Git Repository Performance Simulator
Estimate Git Repository Size and Clone Duration for Better Planning
Manage large repositories effectively by estimating total repository size, download time, and clone performance. This tool aids developers, project managers, and system admins in planning resource allocation and optimizing repo management.
Git Repository Performance Simulator
Estimate your repository's clone time and size to better manage large-scale projects.
This simulator provides a high-level estimate. Actual performance depends on server load, protocol (HTTPS vs. SSH), and specific file contents.
About This Tool
The Git Repository Performance Simulator is a strategic planning tool for engineering teams dealing with large or complex codebases. As a project grows, its Git repository can become bloated with a long history and large binary files, leading to slow `git clone` operations that frustrate developers and bog down CI/CD pipelines. This tool helps you quantify that pain. Instead of just knowing a clone is "slow," you can simulate the performance by inputting key repository characteristics. By providing the number of files, average file size, estimated history size, and network speed, the simulator calculates the total download size and the expected clone duration. It's a crucial utility for making data-driven decisions about repository hygiene, such as when to adopt Git LFS, when to implement shallow clones in CI, or when to break a monolithic repository into smaller micro-repos.
How to Use This Tool
- Estimate the total number of files in your repository and the average file size.
- Estimate the size of your `.git` directory. You can find this by running `du -sh .git` in your repository's root.
- Specify your average network download speed in Mbps.
- Indicate whether your repository contains large binary files that are not managed by Git LFS.
- Click "Estimate Performance" to see the calculated total repository size and the expected time to clone.
- Review the tailored recommendations for actionable tips on how to improve your repository's performance.
In-Depth Guide
What Makes a Git Repository Slow?
A `git clone` operation is slow for two main reasons. First, the sheer **volume of data** that needs to be downloaded. This is a combination of the files in the current checkout (the working directory) and the entire compressed history of every file, which is stored in the `.git` directory. Second is the **number of objects**. Git is a content-addressable filesystem.
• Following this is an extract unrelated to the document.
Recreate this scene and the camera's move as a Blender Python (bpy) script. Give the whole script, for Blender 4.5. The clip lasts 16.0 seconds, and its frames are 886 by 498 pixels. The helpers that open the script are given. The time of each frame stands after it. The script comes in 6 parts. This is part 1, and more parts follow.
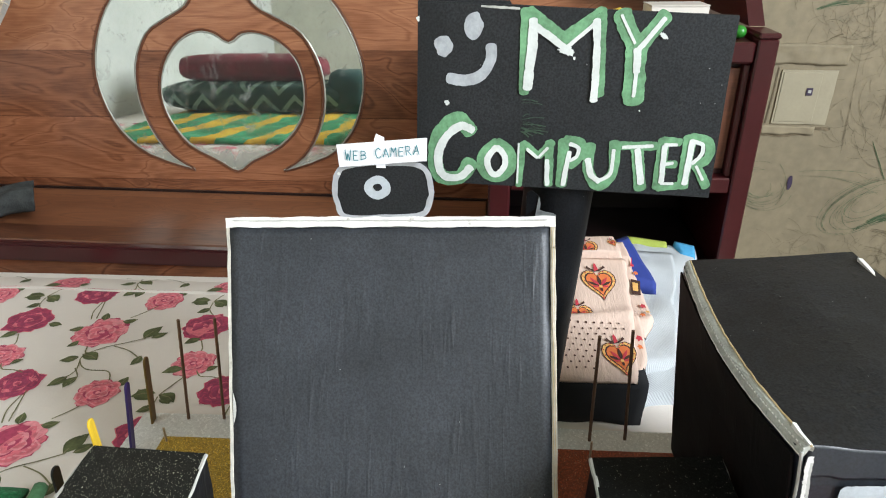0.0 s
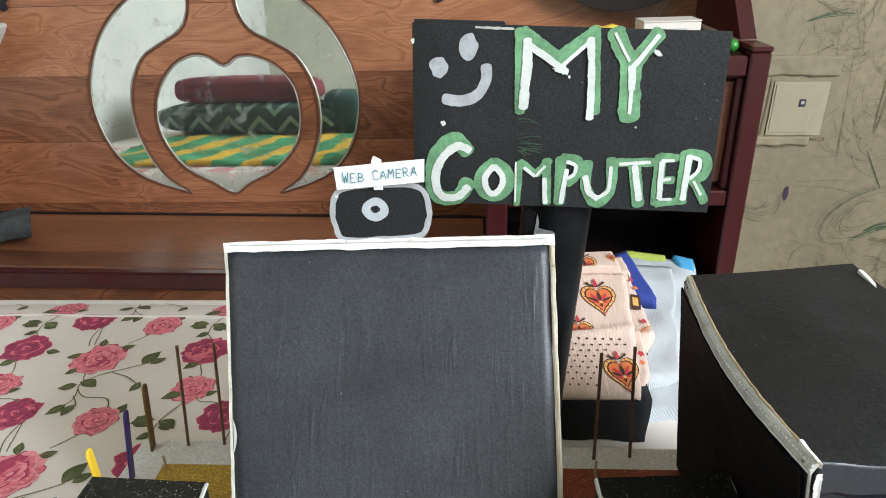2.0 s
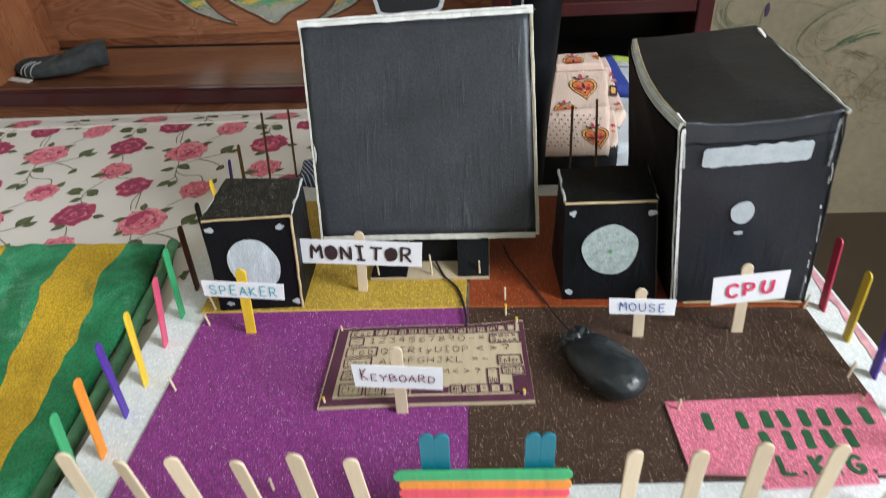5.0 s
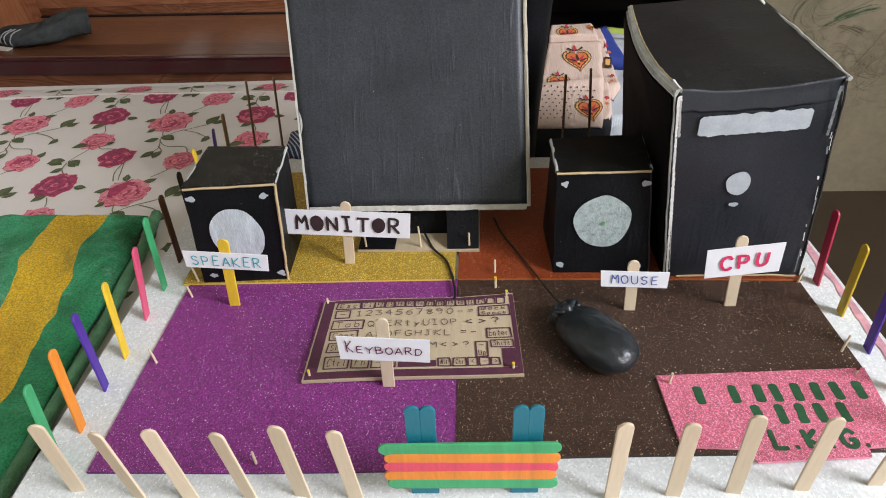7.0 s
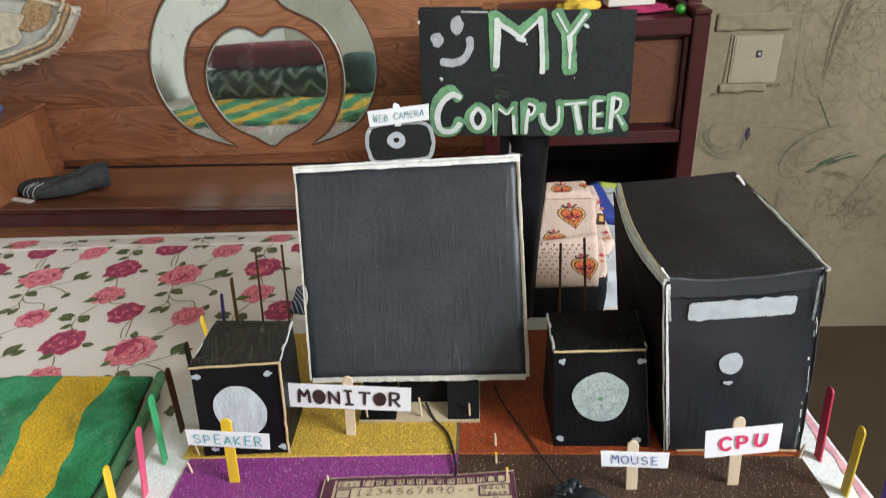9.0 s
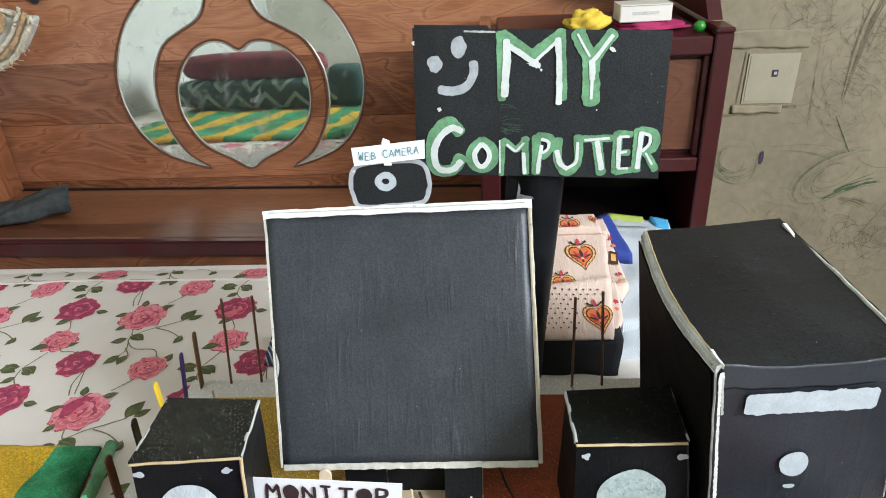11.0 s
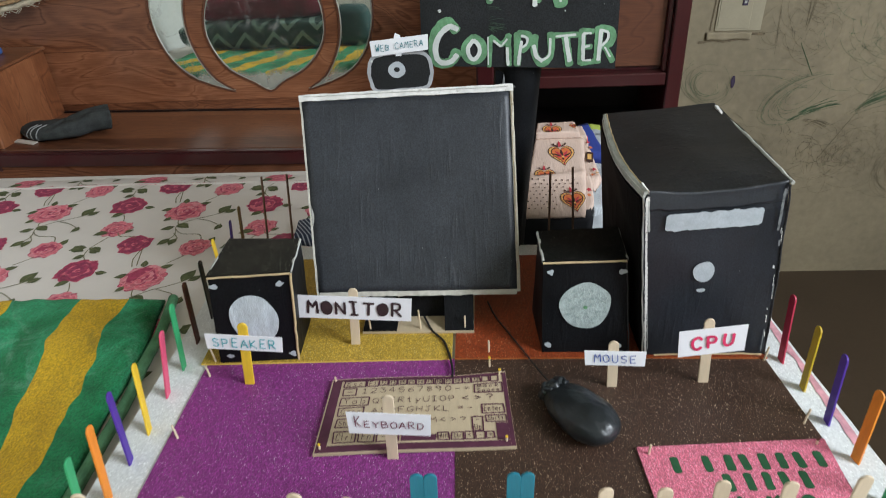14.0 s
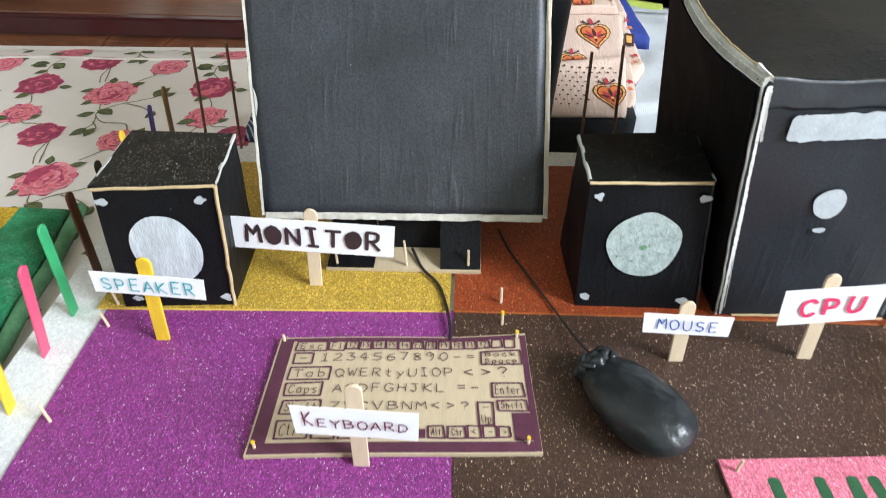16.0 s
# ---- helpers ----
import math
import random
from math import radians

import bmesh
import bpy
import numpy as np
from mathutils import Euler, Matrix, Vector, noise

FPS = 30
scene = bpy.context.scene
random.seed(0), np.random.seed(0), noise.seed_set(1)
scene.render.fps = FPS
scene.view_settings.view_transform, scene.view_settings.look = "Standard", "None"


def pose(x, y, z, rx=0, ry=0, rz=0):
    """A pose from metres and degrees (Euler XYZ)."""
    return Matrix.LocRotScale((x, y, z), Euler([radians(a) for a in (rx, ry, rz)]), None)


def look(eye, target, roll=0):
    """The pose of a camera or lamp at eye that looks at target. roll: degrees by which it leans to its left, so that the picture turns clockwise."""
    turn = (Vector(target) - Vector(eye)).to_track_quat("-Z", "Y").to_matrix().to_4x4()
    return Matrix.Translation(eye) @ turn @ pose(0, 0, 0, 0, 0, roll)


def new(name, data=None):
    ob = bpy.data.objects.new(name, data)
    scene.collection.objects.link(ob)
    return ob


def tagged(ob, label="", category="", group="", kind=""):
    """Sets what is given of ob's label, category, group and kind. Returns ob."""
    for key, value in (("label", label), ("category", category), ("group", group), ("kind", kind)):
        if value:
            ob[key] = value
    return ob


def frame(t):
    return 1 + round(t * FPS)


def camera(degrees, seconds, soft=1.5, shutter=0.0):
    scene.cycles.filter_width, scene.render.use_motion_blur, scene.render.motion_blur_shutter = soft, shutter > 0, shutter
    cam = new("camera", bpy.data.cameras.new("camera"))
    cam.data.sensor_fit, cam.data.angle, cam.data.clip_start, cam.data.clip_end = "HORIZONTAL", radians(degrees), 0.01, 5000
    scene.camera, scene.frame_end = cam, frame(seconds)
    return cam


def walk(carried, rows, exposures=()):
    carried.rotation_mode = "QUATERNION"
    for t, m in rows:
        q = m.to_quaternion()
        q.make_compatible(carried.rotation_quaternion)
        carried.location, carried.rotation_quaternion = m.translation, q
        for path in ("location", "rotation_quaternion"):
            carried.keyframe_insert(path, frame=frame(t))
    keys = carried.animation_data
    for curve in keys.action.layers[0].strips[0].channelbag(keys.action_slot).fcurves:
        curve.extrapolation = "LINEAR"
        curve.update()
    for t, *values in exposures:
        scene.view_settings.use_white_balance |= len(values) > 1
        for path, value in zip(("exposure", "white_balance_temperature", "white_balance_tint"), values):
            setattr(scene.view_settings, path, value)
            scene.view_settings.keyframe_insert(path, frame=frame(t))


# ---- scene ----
cam = camera(67.0, 16.0, 1.0, 0.3)
PATH = [
    (0, (0.016, -0.242, 0.407), (-0.104, 1.542, -0.489), -0.6),
    (0.5, (0.017, -0.237, 0.405), (-0.116, 1.569, -0.446), -1.3),
    (1, (0.015, -0.233, 0.405), (-0.111, 1.574, -0.443), -1.5),
    (1.5, (0.012, -0.234, 0.409), (-0.117, 1.576, -0.432), -1.5),
    (2, (0.015, -0.239, 0.409), (-0.099, 1.566, -0.444), -1.7),
    (2.5, (0.019, -0.231, 0.408), (-0.12, 1.582, -0.424), -2.6),
    (3, (0.03, -0.225, 0.411), (-0.12, 1.576, -0.445), -4.6),
    (3.5, (0.043, -0.231, 0.414), (-0.061, 1.568, -0.453), -5.0),
    (4, (0.027, -0.307, 0.415), (-0.158, 1.442, -0.536), -4.0),
    (4.5, (0.024, -0.405, 0.414), (-0.191, 1.249, -0.689), -4.2),
    (5, (0.033, -0.469, 0.418), (-0.145, 1.131, -0.769), -4.5),
    (5.2, (0.035, -0.488, 0.412), (-0.132, 1.076, -0.823), -4.3),
    (7.3, (0.035, -0.456, 0.399), (-0.121, 1.109, -0.838), -3.8),
    (7.5, (0.035, -0.452, 0.395), (-0.127, 1.099, -0.857), -4.1),
    (8, (0.034, -0.442, 0.416), (-0.135, 1.147, -0.788), -4.1),
    (8.5, (0.037, -0.448, 0.446), (-0.131, 1.243, -0.608), -3.9),
    (9, (0.04, -0.446, 0.459), (-0.121, 1.304, -0.495), -3.8),
    (9.2, (0.038, -0.437, 0.463), (-0.093, 1.341, -0.442), -3.1),
    (11.3, (0.025, -0.332, 0.442), (-0.099, 1.422, -0.512), -3.0),
    (11.5, (0.026, -0.358, 0.434), (-0.089, 1.366, -0.573), -2.9),
    (12, (0.028, -0.422, 0.437), (-0.12, 1.247, -0.654), -3.9),
    (12.5, (0.033, -0.482, 0.451), (-0.108, 1.211, -0.604), -4.1),
    (13, (0.036, -0.528, 0.446), (-0.124, 1.139, -0.647), -4.2),
    (13.5, (0.037, -0.543, 0.448), (-0.113, 1.143, -0.617), -3.8),
    (14, (0.035, -0.509, 0.447), (-0.098, 1.188, -0.604), -3.3),
    (14.5, (0.027, -0.422, 0.446), (-0.068, 1.308, -0.554), -2.5),
    (15, (0.025, -0.341, 0.409), (-0.095, 1.296, -0.733), -2.4),
    (15.5, (0.009, -0.297, 0.363), (-0.082, 1.243, -0.91), -0.3),
    (16, (0.014, -0.335, 0.345), (-0.078, 1.189, -0.947), -0.9),
]
LIGHTER = [(0, 0.41, 6520, 13), (2, 0.42, 6480, 13), (3, 0.43, 6300, 12), (4.5, 0.45, 6300, 12), (5, 0.00, 6450, 13), (7.5, -0.13, 6650, 20), (8, -0.09, 6650, 20), (8.5, -0.02, 6650, 15), (9, 0.07, 6700, 15), (11.5, 0.42, 6280, 12),
           (12.5, 0.40, 6250, 12), (13, -0.22, 6400, 12), (14, -0.25, 6400, 13), (14.5, -0.03, 6420, 13), (15, 0.27, 6350, 13), (16, 0.46, 6330, 13)]
walk(cam, [(t, look(eye, target, roll)) for t, eye, target, roll in PATH], LIGHTER)

# ---------------------------------------------------------------- light
world = bpy.data.worlds.new("sky")
scene.world = world
world.use_nodes = True
wn = world.node_tree
sky = wn.nodes.new("ShaderNodeTexSky")
sky.sky_type = "NISHITA"
sky.sun_disc = False
sky.sun_elevation = radians(40)
sky.sun_rotation = radians(120)
wn.links.new(sky.outputs[0], wn.nodes["Background"].inputs[0])
wn.nodes["Background"].inputs[1].default_value = 0.1


def window_light(name, eye, target, wide, high, watts, tint):
    lamp = bpy.data.lights.new(name, "AREA")
    lamp.shape, lamp.size, lamp.size_y = "RECTANGLE", wide, high
    lamp.energy, lamp.color = watts, tint
    ob = new(name, lamp)
    ob.matrix_world = look(eye, target)
    return ob


window_light("window_daylight", (1.86, -0.95, 1.25), (0.0, -0.90, 0.65), 1.0, 1.2, 112, (0.872, 0.955, 1.0))
window_light("side_window_daylight", (-1.335, -0.825, 1.30), (0.6, -0.70, 0.20), 0.53, 0.68, 2.6, (0.98, 0.95, 0.92))


# ---------------------------------------------------------------- node helpers
def nodes_of(name):
    m = bpy.data.materials.new(name)
    m.use_nodes = True
    return m, m.node_tree, m.node_tree.nodes["Principled BSDF"]


def link(nt, a, b):
    nt.links.new(a, b)


def coords(nt, scale=(1, 1, 1), which="Object"):
    tc = nt.nodes.new("ShaderNodeTexCoord")
    mp = nt.nodes.new("ShaderNodeMapping")
    mp.inputs["Scale"].default_value = scale
    link(nt, tc.outputs[which], mp.inputs[0])
    return mp.outputs[0]


def noise_tex(nt, vec, scale, detail=4.0, rough=0.55, distort=0.0):
    n = nt.nodes.new("ShaderNodeTexNoise")
    n.inputs["Scale"].default_value = scale
    n.inputs["Detail"].default_value = detail
    n.inputs["Roughness"].default_value = rough
    n.inputs["Distortion"].default_value = distort
    link(nt, vec, n.inputs["Vector"])
    return n


def ramp(nt, fac, stops):
    r = nt.nodes.new("ShaderNodeValToRGB")
    while len(r.color_ramp.elements) < len(stops):
        r.color_ramp.elements.new(0.5)
    for e, (p, c) in zip(r.color_ramp.elements, stops):
        e.position, e.color = p, (*c, 1)
    link(nt, fac, r.inputs[0])
    return r.outputs[0]


def maths(nt, op, a, b=None):
    n = nt.nodes.new("ShaderNodeMath")
    n.operation = op
    for i, v in enumerate((a, b)):
        if v is None:
            continue
        if isinstance(v, (int, float)):
            n.inputs[i].default_value = v
        else:
            link(nt, v, n.inputs[i])
    return n.outputs[0]


def mixc(nt, fac, a, b, mode="MIX"):
    n = nt.nodes.new("ShaderNodeMix")
    n.data_type, n.blend_type = "RGBA", mode
    for i, v in ((0, fac), (6, a), (7, b)):
        if isinstance(v, (int, float)):
            n.inputs[i].default_value = v
        elif isinstance(v, tuple):
            n.inputs[i].default_value = (*v, 1)
        else:
            link(nt, v, n.inputs[i])
    return n.outputs[2]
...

A huge number of small files can sometimes be slower to process than a few large files due to the overhead of creating each object.
The Problem with Binary Files
Git is designed to handle text files efficiently. It can compress them and store only the "diffs" (changes) between versions. It cannot do this for binary files like images, videos, or compiled executables. When you change a binary file, Git saves a complete new copy of the entire file. If you have a 100MB asset and modify it 10 times, your repository history could contain almost 1GB of data from that file alone. This is the primary cause of repository bloat.
The Solution: Git LFS (Large File Storage)
Git LFS is an official extension for Git that solves the binary file problem. When you commit a large file tracked by LFS, it is uploaded to a separate LFS server. In its place, a tiny text pointer file is committed to your Git repository. When you clone or check out a branch, the LFS client downloads the large files corresponding to the pointers. This keeps your main repository history small and fast, while still versioning the large assets.
Speeding Up Clones with Shallow and Partial Clones
For many use cases, especially automated builds in CI/CD, you don't need the entire project history. A **Shallow Clone** (`git clone --depth <n>`) downloads only the most recent `n` commits. This drastically reduces the amount of history data transferred. For even more advanced use cases with massive monorepos, **Partial Clone** and **Sparse Checkout** are features that allow you to download only a subset of the repository's files, avoiding the need to fetch the entire project.